# Problem
Find each line holding "Blender" and copy it out.

# Provided data

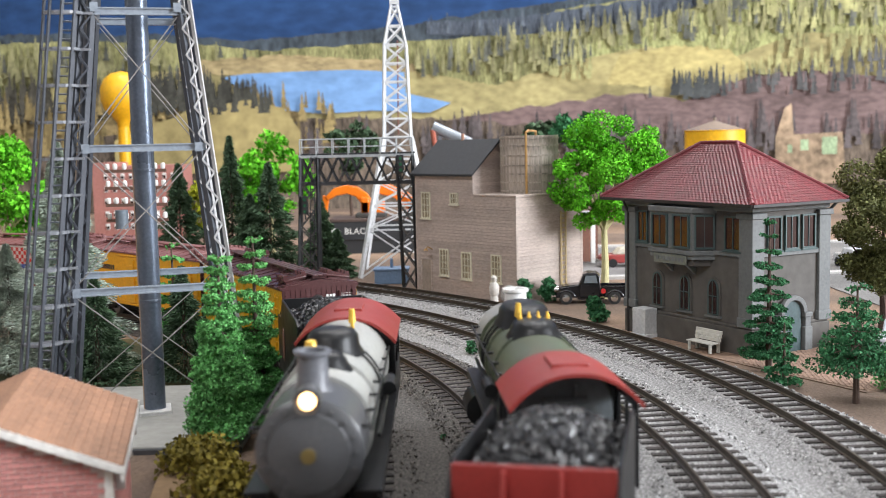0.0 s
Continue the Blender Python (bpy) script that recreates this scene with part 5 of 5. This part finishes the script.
def water_tower():
    t = thing("water_tower", "tall grey steel water tower legs with centre riser pipe", "water tower", at=mm(-123.6, 455, GROUND, 15))
    def half(z):
        return 18.5 + (168 - z) * 0.103
    top = 228.0
    def cor(sx, sy, z):
        return Vector((sx * half(z), sy * half(z), z))
    for sx in (-1, 1):
        for sy in (-1, 1):
            leg = Build()
            o = Vector((0, 0, 0))
            for ox, oy in ((-1.9, 0), (1.9, 0)):
                d = Vector((ox, oy, 0))
                leg.bar(cor(sx, sy, 0) + d, cor(sx, sy, top) + d, 2.0 if ox * sx < 0 else 1.0, 2.4)
            lg = part("leg", leg, DARKIRON, t)
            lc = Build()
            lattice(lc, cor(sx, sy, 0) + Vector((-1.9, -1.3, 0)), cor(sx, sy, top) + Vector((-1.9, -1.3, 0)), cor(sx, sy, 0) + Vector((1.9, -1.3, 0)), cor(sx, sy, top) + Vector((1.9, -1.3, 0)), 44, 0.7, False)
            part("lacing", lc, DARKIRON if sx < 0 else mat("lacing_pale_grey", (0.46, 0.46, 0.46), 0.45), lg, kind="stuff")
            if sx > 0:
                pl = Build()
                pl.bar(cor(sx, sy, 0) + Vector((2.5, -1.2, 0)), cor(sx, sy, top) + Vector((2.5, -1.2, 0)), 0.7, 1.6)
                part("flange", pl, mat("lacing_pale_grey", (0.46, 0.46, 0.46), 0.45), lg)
            part("footing", Build().box(sx * half(0) - 7, sx * half(0) + 7, sy * half(0) - 7, sy * half(0) + 7, 0, 4.5), mat("concrete_pale", (0.50, 0.49, 0.46), 0.8), t, bevel=0.5)
    steel = mat("strut_blue_grey", (0.27, 0.31, 0.36), 0.4)
    for z in (58.5, 114, 167.5):
        for (ax, ay), (bx, by) in (((-1, -1), (1, -1)), ((-1, 1), (1, 1)), ((-1, -1), (-1, 1)), ((1, -1), (1, 1))):
            part("strut", Build().bar(cor(ax, ay, z), cor(bx, by, z), 0.8, 2.2).bar(cor(ax, ay, z) + Vector((0, 0, 1.2)), cor(bx, by, z) + Vector((0, 0, 1.2)), 2.0, 0.5).bar(cor(ax, ay, z) - Vector((0, 0, 1.2)), cor(bx, by, z) - Vector((0, 0, 1.2)), 2.0, 0.5), steel, t)
    for z in (58.5, 114, 169):
        for sx in (-1, 1):
            part("gusset", Build().box(sx * half(z) - 1.5 - sx * 2.6, sx * half(z) + 1.5 - sx * 2.6, -half(z) - 1.7, -half(z) - 1.3, z - 1.8, z + 1.8), steel, t)
    for z0, z1 in ((4, 58.5), (58.5, 114), (114, 169), (169, 226)):
        for (ax, ay), (bx, by) in (((-1, -1), (1, -1)), ((-1, 1), (1, 1)), ((-1, -1), (-1, 1)), ((1, -1), (1, 1))):
            part("tie_rod", Build().rod(cor(ax, ay, z0), cor(bx, by, z1), 0.26, 5), mat("rod_grey", (0.25, 0.24, 0.23), 0.4), t)
            part("tie_rod", Build().rod(cor(bx, by, z0), cor(ax, ay, z1), 0.26, 5), mat("rod_grey", (0.25, 0.24, 0.23), 0.4), t)
    pipe = part("riser_pipe", Build().lathe([(4.4, 2), (4.4, 49.4), (4.6, 49.6), (4.6, 50.6), (4.4, 50.8), (4.4, 104), (4.6, 104.2), (4.6, 105.2), (4.4, 105.4), (4.4, top)], 32), PIPEGREY, t, "glossy blue-grey riser pipe")
    part("pipe_block", Build().box(-6.5, 6.5, -7.5, 7.5, 0, 4.0), mat("concrete_white", (0.66, 0.66, 0.65), 0.8), t, bevel=0.5)
    part("seam_strip", Build().bar((-4.5, -0.6, 4), (-4.5, -0.6, 112), 0.5, 0.8), mat("seam_tan", (0.48, 0.34, 0.25), 0.6), pipe)
    # caged ladder on the outer side of one leg
    lad = Build()
    base, head = cor(-1, -1, 4) + Vector((-6.5, -1, 0)), cor(-1, -1, top) + Vector((-6.5, -1, 0))
    for dx in (-2.6, 2.6):
        lad.bar(base + Vector((dx, 0, 0)), head + Vector((dx, 0, 0)), 0.9, 1.3)
    for i in range(64):
        p = base.lerp(head, (i + 0.5) / 64)
        lad.rod(p + Vector((-2.6, 0, 0)), p + Vector((2.6, 0, 0)), 0.4, 5)
    ladder = part("ladder", lad, DARKIRON, t, "steel ladder with safety cage")
    for i in range(16):
        p = base.lerp(head, (i + 0.6) / 16)
        hoop = Build()
        for k in range(8):
            a0, a1 = math.pi + math.pi * k / 8, math.pi + math.pi * (k + 1) / 8
            hoop.bar(p + Vector((-2 + 7 * math.cos(a0), -0.5 + 6 * math.sin(a0), 0)), p + Vector((-2 + 7 * math.cos(a1), -0.5 + 6 * math.sin(a1), 0)), 0.5, 1.1)
        hoop.bar(p + Vector((-9.5, -0.5, 0)), p + Vector((9, -0.5, 0)), 0.8, 1.0)
        part("cage_hoop", hoop, mat("hoop_grey", (0.20, 0.21, 0.23), 0.4), ladder)
    for dx, dy in ((-9, -0.5), (-6.5, -5), (-2, -6.5), (2.5, -5)):
        part("cage_bar", Build().bar(base + Vector((dx, dy, 6)), head + Vector((dx, dy, 0)), 0.9, 0.9), DARKIRON, ladder)
    pad = thing("concrete_pad", "pale grey concrete slab under the water tower", "slab", at=mm(0, 0, GROUND))
    part("slab", Build().box(-200, -77, 400, 505, 0.2, 2.4), mat("concrete_slab", (0.33, 0.325, 0.30), 0.85, size=16, var=0.1), pad, bevel=0.5)
    part("edge", Build().box(-200, -77, 397.5, 399.8, -0.4, 1.8), mat("edge_dark", (0.055, 0.055, 0.06), 0.7), pad)
    grass = part("grass", Build().box(-300, -72, 510, 640, -1, 1.0), mix_mat("grass_dark", (0.045, 0.05, 0.02), (0.10, 0.085, 0.03), 0.9, 30, 900, 0.8), label="dark mossy ground under the firs", kind="structure")
    grass["category"] = "ground"
    grass.location = (0, 0, GROUND * K)


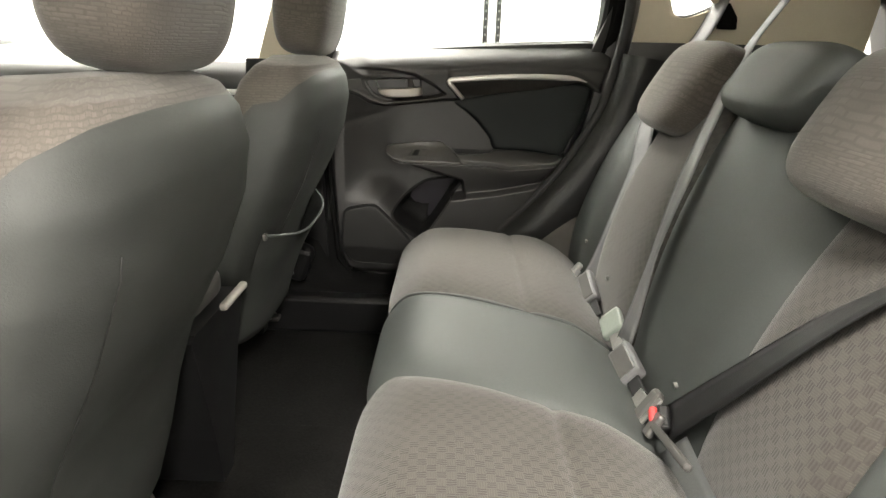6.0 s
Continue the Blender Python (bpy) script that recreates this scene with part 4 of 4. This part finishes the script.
# ---- centre console ----
console = thing("centre_console", "black plastic centre console between front seats", "console", at=(MID - 0.03, -0.03, 0.022))
cv = []
for y in np.linspace(0.088, 0.70, 12):
    for j, (w, z) in enumerate(((0.022, 0.325), (0.042, 0.42), (0.080, 0.55), (0.098, 0.605), (0.103, 0.622), (0.090, 0.630), (-0.090, 0.630), (-0.103, 0.622), (-0.098, 0.605), (-0.080, 0.55), (-0.042, 0.42), (-0.022, 0.325))):
        cv.append((w, y + 0.03 * (0.62 - z) * (1 if y < 0.1 else 0), z))
mesh("body", cv, grid_faces(12, 12, wrap_v=True) + [tuple(range(12)), tuple(range(132, 144))], PLASTIC_BLACK, console, smooth=False)
pillow("lid", (0.185, 0.27, 0.050), (0.0, 0.235, 0.652), (0, 0, 0), PLASTIC_PALE, console, "grey padded console lid", e=0.45)
part("rear_lip", bevel_box((0.100, 0.014, 0.012), (0.054, 0.083, 0.630), r=0.005, seg=3), HANDLE, console, "pale rounded rear lip")
part("cup_rim", rod(0.038, 0.012, (0.0, 0.44, 0.632), n=24), PLASTIC_PALE, console)

# ---- dashboard ----
dash = thing("dashboard", "dark dashboard with blue lit screen and round vents", "dashboard", at=(MID, 0, 0))
dv = []
for i in range(30):
    x = -0.68 + 1.36 * i / 29
    for y, z in ((0.98, 0.36), (0.96, 0.55), (0.93, 0.72), (0.90, 0.86), (0.93, 0.93), (1.02, 0.965), (1.20, 0.985), (1.45, 0.97), (1.50, 0.30)):
        dv.append((x, y + 0.06 * (x / 0.68) ** 2, z))
mesh("top_pad", dv, grid_faces(30, 9, wrap_v=True) + [tuple(range(9)), tuple(range(261, 270))], PLASTIC_BLACK, dash)
v = []
for i in range(20):
    x = -0.45 + 1.1 * i / 19
    v += [(x, 0.892 + 0.06 * (x / 0.68) ** 2, 0.800), (x, 0.885 + 0.06 * (x / 0.68) ** 2, 0.838), (x, 0.90 + 0.06 * (x / 0.68) ** 2, 0.845)]
mesh("silver_band", v, grid_faces(20, 3), SILVER, dash, "satin silver band")
hub = part("radio_panel", bevel_box((0.27, 0.05, 0.20), (0.135, 0.895, 0.895), r=0.012, seg=3), PLASTIC_BLACK, dash, "gloss black radio panel")
part("screen", bevel_box((0.092, 0.006, 0.050), (0.128, 0.868, 0.907), r=0.001), SCREEN, hub, "blue lit touch screen")
for k in range(3):
    part("screen_text", bevel_box((0.05 - 0.012 * k, 0.002, 0.005), (0.125, 0.8645, 0.920 - 0.011 * k), r=0), THREAD, hub)
for k in range(5):
    part("button", bevel_box((0.022, 0.006, 0.007), (0.205, 0.868, 0.945 - 0.017 * k), r=0.001), THREAD, hub)
for x, rk in ((0.069, 1.0), (0.139, 0.65), (0.212, 1.0)):
    kn = part("knob", rod(0.020 * rk, 0.024, (x, 0.868, 0.812), (90, 0, 0), n=24, r2=0.018 * rk), PLASTIC_BLACK, dash, "black climate knob")
    v, f = tube([(x + 0.022 * rk * math.cos(a), 0.862, 0.812 + 0.022 * rk * math.sin(a)) for a in np.linspace(0, 2 * math.pi, 24, endpoint=False)], 0.0035, 8, closed=True)
    mesh("ring", v, f, SILVER, kn, "silver knob ring")
part("lamp", bevel_box((0.010, 0.004, 0.004), (0.055, 0.872, 0.757), r=0), glowing("green_lamp", (0.05, 0.9, 0.15), 3.0), dash, "small green lamp")
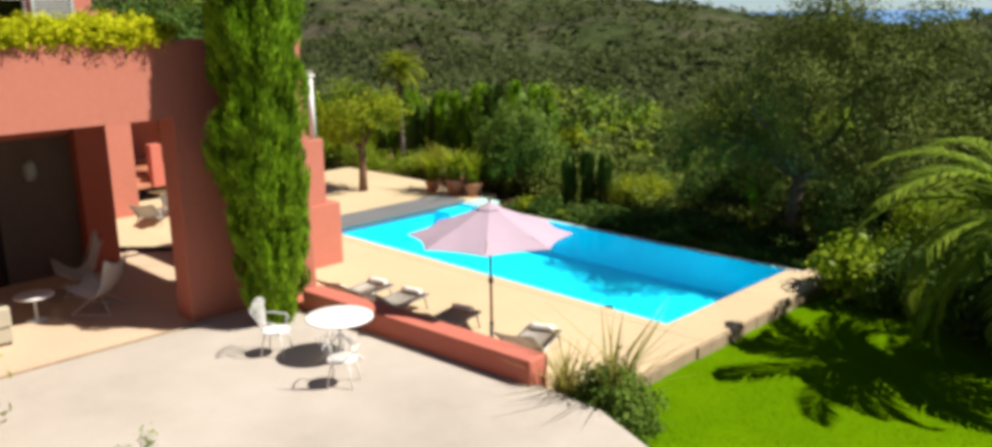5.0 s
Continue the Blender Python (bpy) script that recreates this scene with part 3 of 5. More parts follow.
# ---- garden furniture ----
def umbrella(at):
    u = thing("garden_umbrella", at, "open lilac canvas garden umbrella on a slim pole", "umbrella")
    part("pole", tube(shape(), [(0, 0, 0.03), (0, 0, 2.81)], 0.026, 12), WOOD, u, "slim brown wooden pole")
    part("base", lathe(shape(), [(0.0, 0), (0.09, 0), (0.09, 0.012), (0.042, 0.02), (0.038, 0.42), (0.0, 0.42)], 20), DARK_METAL, u, "dark metal ground socket")
    part("crank", lathe(shape(), [(0.0, 0), (0.045, 0.0), (0.05, 0.05), (0.045, 0.1), (0.0, 0.1)], 12, (0, 0, 1.2)), DARK_METAL, u)
    part("hub", lathe(shape(), [(0.0, 0), (0.06, 0), (0.06, 0.07), (0.03, 0.1), (0.0, 0.1)], 12, (0, 0, 1.95)), DARK_METAL, u)
    part("finial", lathe(shape(), [(0.0, 0), (0.02, 0.0), (0.025, 0.03), (0.012, 0.05), (0.0, 0.06)], 12, (0, 0, 2.81)), WOOD, u)
    R, top, rim, n = 1.57, 2.765, 2.17, 8
    corner = [Vector((R * math.cos(2 * math.pi * (k - 0.06) / n), R * math.sin(2 * math.pi * (k - 0.06) / n), rim)) for k in range(n)]
    apex = Vector((0, 0, top))
    for k in range(n):
        a, b = corner[k], corner[(k + 1) % n]
        bm, rows = shape(), []
        for i in range(9):
            f = i / 8
            row = []
            for j in range(7):
                g = j / 6
                p = apex.lerp(a.lerp(b, g), f)
                p.z += -0.03 * math.sin(math.pi * f) - 0.012 * f * math.sin(math.pi * g) + 0.006 * noise.noise(Vector((p.x * 3, p.y * 3, k)))
                cut = 0.075 * f * math.sin(math.pi * g)
                p.x, p.y = p.x * (1 - cut * f), p.y * (1 - cut * f)
                row.append(bm.verts.new(p))
            rows.append(row)
        for r0, r1 in zip(rows, rows[1:]):
            for j in range(6):
                bm.faces.new((r0[j], r1[j], r1[j + 1], r0[j + 1]))
        bmesh.ops.remove_doubles(bm, verts=bm.verts, dist=1e-5)
        bmesh.ops.solidify(bm, geom=bm.faces[:], thickness=0.006)
        part("canopy_panel", bm, LILAC, u)
        rib = part("rib", tube(shape(), [apex - Vector((0, 0, 0.03)), apex.lerp(a, 0.5) - Vector((0, 0, 0.05)), a - Vector((0, 0, 0.012))], 0.011, 6), WOOD, u)
        part("strut", tube(shape(), [(0.04 * math.cos(0.785 * (k - 0.06)), 0.04 * math.sin(0.785 * (k - 0.06)), 1.99), apex.lerp(a, 0.5) - Vector((0, 0, 0.06))], 0.008, 6), WOOD, rib)
    bm = lathe(shape(), [(0.02, 2.785), (0.10, 2.748), (0.25, 2.676), (0.245, 2.670), (0.10, 2.740), (0.02, 2.777)], 8)
    smooth(bm, False)
    part("vent_cap", bm, LILAC, u)
    return u


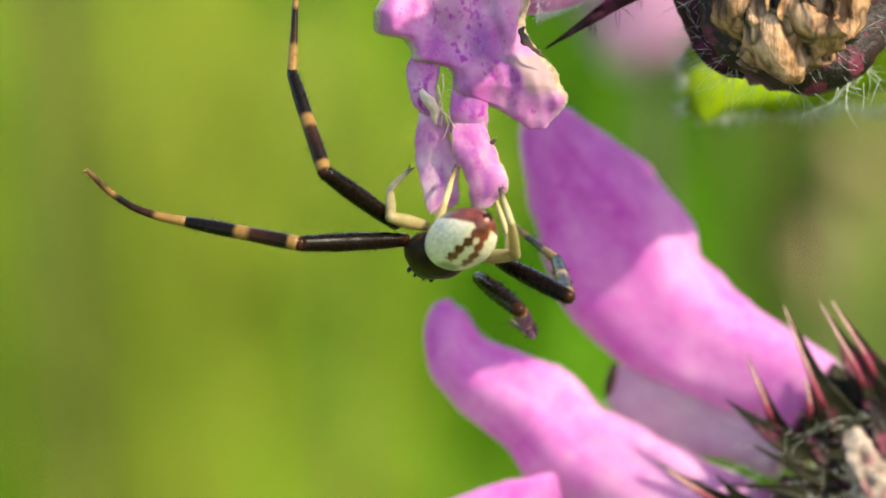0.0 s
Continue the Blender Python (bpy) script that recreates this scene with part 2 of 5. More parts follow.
DRY = dried_material()
CALYX = hide_material("calyx_purple", (0.0050, 0.0015, 0.0036), (0.027, 0.0045, 0.013), 0.5, 1800, 0.00016, 0.0, (0.055, 0.008, 0.026), shine=0.10)
CALYX_GREEN = hide_material("calyx_green", (0.00744, 0.00744, 0.00372), (0.0225, 0.0170, 0.0090), 0.5, 1600, 0.00018, 0.05, (0.050, 0.0062, 0.018), shine=0.10)
TOOTH_RED = tooth_material()
LEAF = leaf_material()
CALYX_RED = hide_material("calyx_crimson", (0.006, 0.003, 0.003), (0.026, 0.010, 0.010), 0.42, 2400, 0.0002, 0.0, (0.10, 0.014, 0.035), shine=0.25)
LEAF_DARK = hide_material("leaf_dark_green", (0.0124, 0.031, 0.00744), (0.0372, 0.0744, 0.0155), 0.5, 900, 0.0001, 0.2)
STEM = hide_material("stem_green", (0.0372, 0.0465, 0.0155), (0.0806, 0.0806, 0.031), 0.55, 1200, 0.0001, 0.0, (0.0682, 0.0217, 0.031))
FUR = hide_material("glistening_fur", (0.60, 0.54, 0.58), (0.78, 0.74, 0.77), 0.2, 2500, 0.00001, 0.25, shine=0.9)
HAIR = hide_material("plant_hair", (0.384, 0.36, 0.322), (0.558, 0.546, 0.521), 0.3, 2500, 0.00001, 0.3)
ANTHER = hide_material("anther_black", (0.0040, 0.0026, 0.0018), (0.026, 0.012, 0.008), 0.55, 2500, 0.00014, shine=0.15)
FILAMENT = hide_material("filament_pale", (0.446, 0.322, 0.384), (0.527, 0.434, 0.459), 0.45, 1500, 0.00003, 0.3)
WITHERED = hide_material("withered_sheath", (0.10, 0.055, 0.045), (0.46, 0.34, 0.29), 0.5, 2600, 0.0003, 0.1, (0.24, 0.10, 0.10))
KNOT = hide_material("dry_buff", (0.42, 0.27, 0.20), (0.70, 0.56, 0.45), 0.5, 2600, 0.0002, 0.25)
SCORCH = hide_material("scorched_rim", (0.0093, 0.00372, 0.00372), (0.062, 0.0248, 0.0155), 0.55, 1800, 0.00006)

BLACK, BROWN, TAN = (0.0026, 0.0014, 0.0010), (0.022, 0.0070, 0.0028), (0.17, 0.088, 0.026)
FEMUR = banded_material("leg_black", [(0.0, BROWN), (0.05, BLACK), (0.94, BLACK), (1.0, BROWN)], 0.24, 0.07)
TIBIA = banded_material("leg_ringed", [(0.0, TAN), (0.075, TAN), (0.105, BLACK), (0.42, BROWN), (0.47, TAN), (0.54, TAN), (0.58, BLACK), (0.97, BLACK)], 0.27, 0.13)
METATARSUS = banded_material("foot_ringed", [(0.0, TAN), (0.24, TAN), (0.29, BROWN), (0.60, BLACK), (0.66, TAN), (0.80, BROWN), (0.98, TAN)], 0.27, 0.13)
PALE_LEG = hide_material("leg_pale_amber", (0.31, 0.235, 0.10), (0.46, 0.36, 0.175), 0.35, 2600, 0.00003, 0.5)
PALE_FOOT = banded_material("foot_pale_amber", [(0.0, (0.34, 0.27, 0.145)), (0.30, (0.28, 0.21, 0.105)), (0.40, (0.0992, 0.062, 0.031)), (0.5, (0.0186, 0.0124, 0.0093))])
SHELL = hide_material("shell_dark_brown", (0.0048, 0.0020, 0.0010), (0.024, 0.0098, 0.0046), 0.36, 2400, 0.00006, shine=0.13)
FACE = hide_material("face_cream_brown", (0.010, 0.0055, 0.0035), (0.075, 0.050, 0.030), 0.4, 2200, 0.00004)
CORAL = hide_material("joint_coral", (0.248, 0.0558, 0.0186), (0.446, 0.161, 0.062), 0.4, 2600, 0.00003)
EYE = hide_material("eye_black", (0.00248, 0.00248, 0.00248), (0.00744, 0.0062, 0.0062), 0.15, 2000, 0.00001)


def abdomen_material():
    """Chalk white, with two saw-edged wine-red stripes that meet at the tail, a grey heart mark and a dark flank."""
    n = Nodes("abdomen_white_striped")
    sep = n.add("SeparateXYZ", {0: n.place()})
    x, y, z = (n.math("MULTIPLY", sep.outputs[k], 1000.0) for k in range(3))
    side = n.math("ABSOLUTE", y)
    saw = n.math("MULTIPLY", n.math("ABSOLUTE", n.math("SINE", n.math("MULTIPLY", x, 9.0))), 0.10)
    wobble = n.math("MULTIPLY", n.math("SUBTRACT", n.noise(2600, 3), 0.5), 0.22)
    # the stripes run in to the tail
    lane = n.math("MULTIPLY_ADD", n.math("MAXIMUM", n.math("SUBTRACT", -2.3, x), 0.0), -0.20, 0.235)
    off = n.math("SUBTRACT", n.math("ABSOLUTE", n.math("SUBTRACT", side, lane)), n.math("ADD", saw, wobble))
    stripe = n.math("MULTIPLY", n.math("LESS_THAN", off, 0.040), n.math("LESS_THAN", n.math("ADD", x, wobble), -1.62))
    stripe = n.math("MULTIPLY", stripe, n.math("GREATER_THAN", z, 0.2))
    tail = n.math("LESS_THAN", n.math("ADD", x, n.math("MULTIPLY", wobble, 2.0)), -3.04)
    flank = n.math("LESS_THAN", n.math("ADD", n.math("MULTIPLY_ADD", x, 0.34, z), n.math("MULTIPLY", wobble, 0.6)), -0.70)
    dark = n.math("MAXIMUM", stripe, n.math("MAXIMUM", tail, flank))
    cell = n.add("TexVoronoi", {"Vector": n.place(), "Scale": 11000.0}).outputs["Distance"]
    chalk = n.ramp(n.math("ADD", cell, n.math("MULTIPLY", n.noise(900, 3), 0.5)), [(0.25, (0.70, 0.59, 0.455)), (0.95, (0.43, 0.355, 0.255))])
    dx, dy = n.math("MULTIPLY", n.math("ADD", x, 1.18), 2.0), n.math("MULTIPLY", y, 2.9)
    heart = n.math("SUBTRACT", 1.0, n.math("SQRT", n.math("ADD", n.math("POWER", dx, 2.0), n.math("POWER", dy, 2.0))))
    heart = n.ramp(n.math("ADD", heart, wobble), [(0.0, (0, 0, 0)), (0.45, (1, 1, 1))])
    chalk = n.mix(n.math("MULTIPLY", heart, 0.85), chalk, (0.149, 0.13, 0.0961))
    cream = n.ramp(n.math("MULTIPLY_ADD", x, -0.5, -0.85), [(0.0, (0, 0, 0)), (0.5, (1, 1, 1))])
    cream = n.math("MULTIPLY", cream, n.math("LESS_THAN", side, 0.36))
    chalk = n.mix(n.math("MULTIPLY", cream, 0.5), chalk, (0.496, 0.384, 0.211))
    wine = n.ramp(n.noise(3000, 3), [(0.35, (0.045, 0.0085, 0.005)), (0.7, (0.16, 0.032, 0.017))])
    colour = n.mix(dark, chalk, wine)
    return n.finish(colour, 0.38, n.bump(n.math("ADD", cell, n.noise(4000, 3)), 0.000012, 0.5), Subsurface_Weight=0.0)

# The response
Continue the Blender Python (bpy) script that recreates this scene with part 5 of 5. This part finishes the script.
Continue the Blender Python (bpy) script that recreates this scene with part 4 of 4. This part finishes the script.
Continue the Blender Python (bpy) script that recreates this scene with part 3 of 5. More parts follow.
Continue the Blender Python (bpy) script that recreates this scene with part 2 of 5. More parts follow.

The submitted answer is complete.